--- Start ---

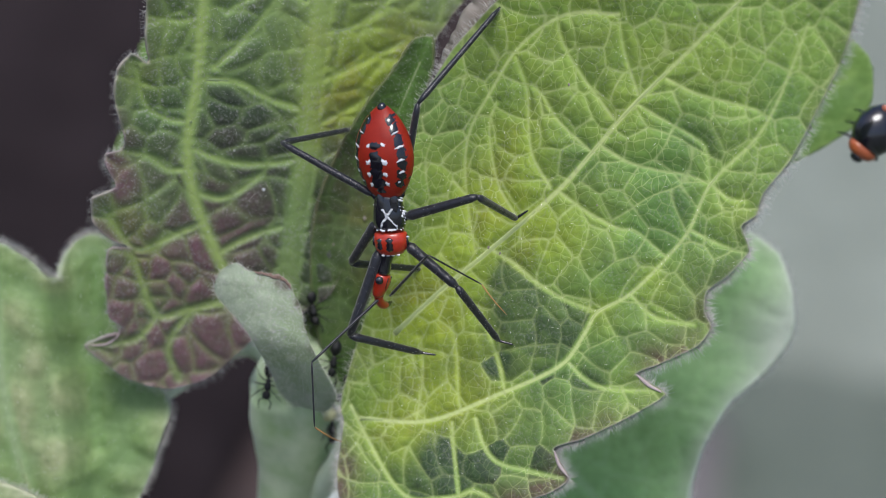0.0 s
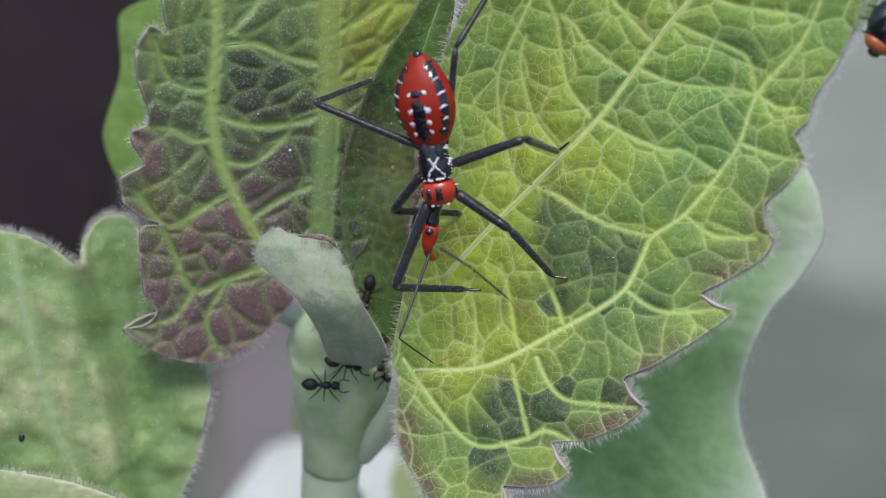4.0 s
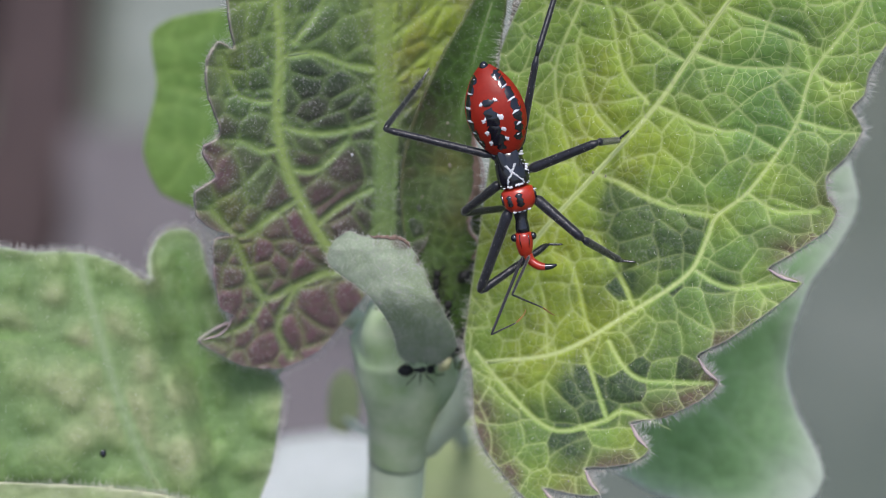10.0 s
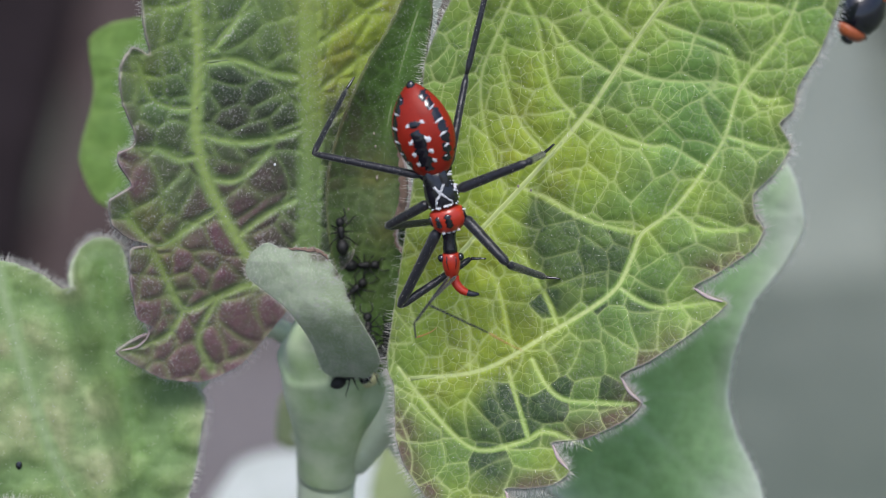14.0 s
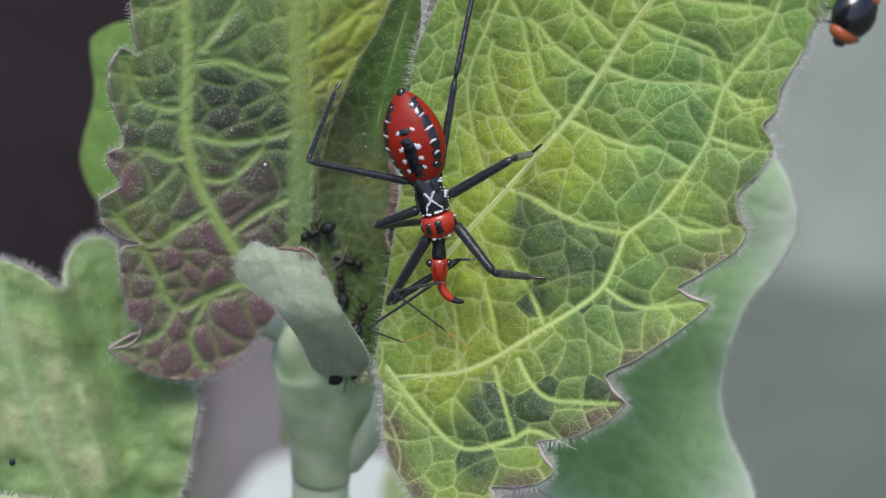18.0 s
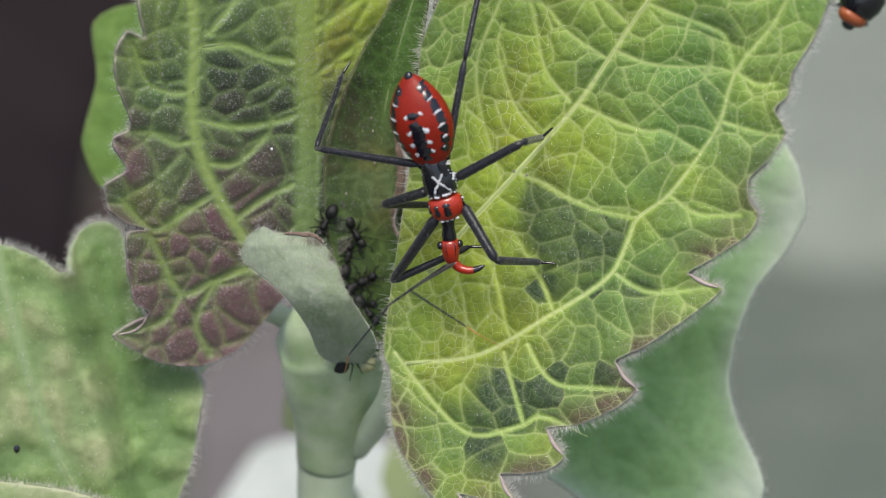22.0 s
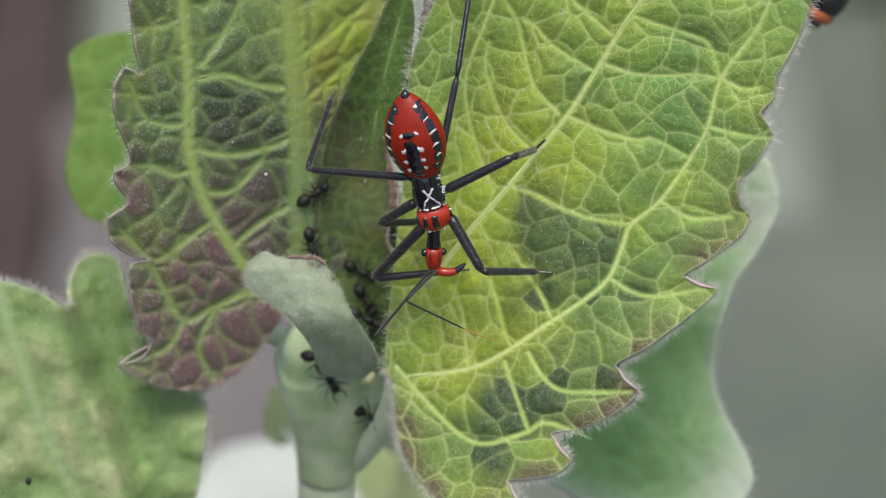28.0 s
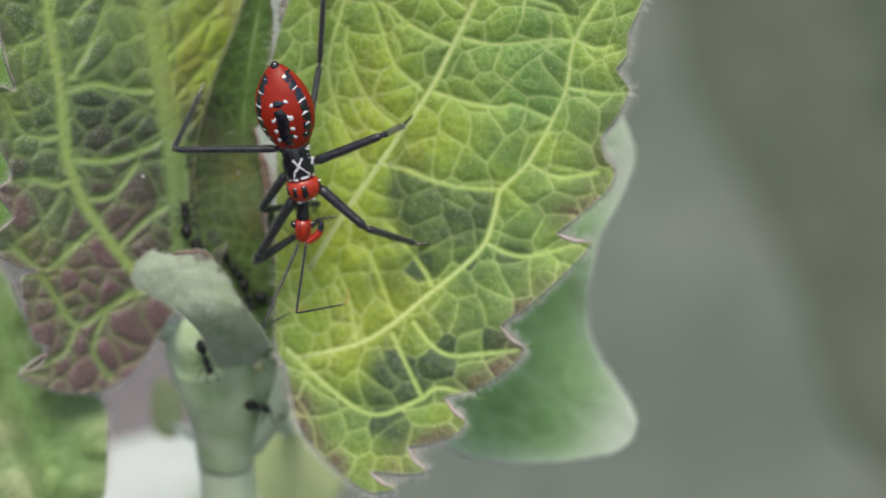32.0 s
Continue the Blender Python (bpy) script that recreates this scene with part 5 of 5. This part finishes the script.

--- End ---

▶ [WHAT THE TASK ASKS]: Output the material word for word, omitting its pictures.

▶ [THE SOLUTION]:
0.0 s
4.0 s
10.0 s
14.0 s
18.0 s
22.0 s
28.0 s
32.0 s
Continue the Blender Python (bpy) script that recreates this scene with part 5 of 5. This part finishes the script.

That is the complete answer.